The dollar became the world currency by accident after the OPEC started pricing petroleum in dollars. We're starting to see a slow departure from that.

If we did not spend those extra tens of billions per year in projecting power, we could better serve our students, workers, retirees, infrastructure, etc. Instead, they go to ensuring Japan, Korea, Philippines, etc. don't have to spend so much on defense.

As China ascends to No. 1, will they take over the spending? (I'd be happy of they were the ones keeping shipping lanes for their own exports open and not us)


> The dollar became the world currency by accident after the OPEC started pricing petroleum in dollars.

OPEC was formed on September 14, 1960. The definition of "world currency" is somewhat nebulous, but for the purposes of determining when the "dollar became the world currency", perhaps the best date to use is the Bretton Woods conference, which set up the main international financial system, establishing that everyone would peg their currencies to the US dollar, as well as the existence of the IMF and the World Bank. This was done--on purpose, not "by accident"--in June, 1944, 16 years before OPEC ever existed. The Bretton Woods system itself collapses in the 1970s.

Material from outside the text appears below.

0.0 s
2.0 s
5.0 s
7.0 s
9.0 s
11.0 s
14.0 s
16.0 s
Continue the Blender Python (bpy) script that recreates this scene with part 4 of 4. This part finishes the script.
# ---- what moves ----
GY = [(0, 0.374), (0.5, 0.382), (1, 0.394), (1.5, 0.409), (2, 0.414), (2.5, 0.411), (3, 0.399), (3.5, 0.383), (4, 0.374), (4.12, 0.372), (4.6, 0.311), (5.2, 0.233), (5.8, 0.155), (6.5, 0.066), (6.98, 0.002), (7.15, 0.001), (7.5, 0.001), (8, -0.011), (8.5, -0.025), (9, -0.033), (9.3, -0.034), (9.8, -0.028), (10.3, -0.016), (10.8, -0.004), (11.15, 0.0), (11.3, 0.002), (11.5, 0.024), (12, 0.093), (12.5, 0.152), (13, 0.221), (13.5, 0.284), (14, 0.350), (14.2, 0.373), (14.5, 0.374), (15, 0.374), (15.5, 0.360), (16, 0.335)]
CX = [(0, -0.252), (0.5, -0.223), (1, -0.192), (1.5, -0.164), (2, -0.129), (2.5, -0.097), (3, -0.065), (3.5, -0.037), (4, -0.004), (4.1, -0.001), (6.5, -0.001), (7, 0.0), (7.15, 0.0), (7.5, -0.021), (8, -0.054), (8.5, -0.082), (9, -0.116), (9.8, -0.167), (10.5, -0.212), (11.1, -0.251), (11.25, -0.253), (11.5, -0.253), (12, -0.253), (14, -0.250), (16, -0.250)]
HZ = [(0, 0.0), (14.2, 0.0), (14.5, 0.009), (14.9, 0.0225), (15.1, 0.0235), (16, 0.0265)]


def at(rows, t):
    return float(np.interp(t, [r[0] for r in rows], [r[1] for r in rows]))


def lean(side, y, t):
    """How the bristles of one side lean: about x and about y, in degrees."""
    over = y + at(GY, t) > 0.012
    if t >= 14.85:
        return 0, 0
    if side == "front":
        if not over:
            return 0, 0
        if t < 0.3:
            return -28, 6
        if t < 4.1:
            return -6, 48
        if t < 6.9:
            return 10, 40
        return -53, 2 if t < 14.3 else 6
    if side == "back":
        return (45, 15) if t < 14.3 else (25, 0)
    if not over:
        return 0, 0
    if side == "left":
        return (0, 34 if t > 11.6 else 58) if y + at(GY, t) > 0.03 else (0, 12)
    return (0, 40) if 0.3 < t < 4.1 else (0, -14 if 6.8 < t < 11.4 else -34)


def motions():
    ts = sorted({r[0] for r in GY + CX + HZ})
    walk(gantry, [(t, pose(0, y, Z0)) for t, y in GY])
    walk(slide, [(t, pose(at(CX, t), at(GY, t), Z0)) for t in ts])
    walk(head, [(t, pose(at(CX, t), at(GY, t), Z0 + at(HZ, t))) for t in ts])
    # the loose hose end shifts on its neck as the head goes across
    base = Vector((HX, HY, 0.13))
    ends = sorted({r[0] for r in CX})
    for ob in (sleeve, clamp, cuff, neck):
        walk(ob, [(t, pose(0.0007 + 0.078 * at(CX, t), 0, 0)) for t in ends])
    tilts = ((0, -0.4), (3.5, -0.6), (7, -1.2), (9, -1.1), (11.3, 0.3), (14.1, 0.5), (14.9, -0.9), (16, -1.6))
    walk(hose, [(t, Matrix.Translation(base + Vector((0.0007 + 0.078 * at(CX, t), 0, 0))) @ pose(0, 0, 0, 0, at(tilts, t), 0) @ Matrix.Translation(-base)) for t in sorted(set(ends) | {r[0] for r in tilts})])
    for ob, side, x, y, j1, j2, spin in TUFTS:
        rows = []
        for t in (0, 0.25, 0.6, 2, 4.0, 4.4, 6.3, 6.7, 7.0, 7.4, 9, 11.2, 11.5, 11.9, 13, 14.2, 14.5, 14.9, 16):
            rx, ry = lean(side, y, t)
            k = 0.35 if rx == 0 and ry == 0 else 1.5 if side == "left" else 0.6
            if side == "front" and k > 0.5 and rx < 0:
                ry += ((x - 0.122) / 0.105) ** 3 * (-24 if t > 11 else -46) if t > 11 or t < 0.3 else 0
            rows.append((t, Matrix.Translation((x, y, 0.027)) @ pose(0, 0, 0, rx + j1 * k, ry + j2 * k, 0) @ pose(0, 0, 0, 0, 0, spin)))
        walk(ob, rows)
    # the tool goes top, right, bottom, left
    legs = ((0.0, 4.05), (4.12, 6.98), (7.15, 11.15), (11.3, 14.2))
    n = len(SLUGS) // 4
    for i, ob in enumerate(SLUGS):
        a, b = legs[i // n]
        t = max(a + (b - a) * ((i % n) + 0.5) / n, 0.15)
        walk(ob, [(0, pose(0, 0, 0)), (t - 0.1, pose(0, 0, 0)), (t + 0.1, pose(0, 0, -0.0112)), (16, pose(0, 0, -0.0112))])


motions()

> If we did not spend those extra tens of billions per year in projecting power, we could better serve our students, workers, retirees, infrastructure, etc.

This is laughable. If we didn’t spend billions projecting power, we’d be much poorer because world trade would become much more costly for us, as China reshapes it to its own advantage.

China isn’t looking in great shape to do any ‘ascending’ anyway.


> I'd be happy [if China] were the ones keeping shipping lanes for their own exports open and not us

History's not on your side for that one. You're talking about the country that, plagued by pirates disturbing its coastal shipping, went to massive expense to construct an enormous system of inland canals running parallel to the coast that the pirates couldn't reach.

If Chinese merchants wanted the sea kept clear, say because they wanted to trade with nearby islands, they had do that in their own private capacity. https://en.wikipedia.org/wiki/Koxinga


Do you think that it is possible that in the last 400 years that the strategy might change in how to deal with piracy?


>history's not on your side for that one

Except that's history. Reality today is not on your side. PRC has more ship building capacity than rest of world combined. Annual production of dead weight tons per year is about 6x-8x more than output US emergency ship building program during WW2. Not to mention most new PRC surface combatants do anti piracy tours out to Africa. If PRC/PLAN wanted to take over piracy protection for her SLOCs, they can basically do so already, plenty of small hulls being retired to coast guard that even they have enough capacity to do it.


I hardly think the situation a few hundred years ago is relevant to their ability to secure their modern shipping lines


They had the ability then. It just wasn't something they were interested in doing.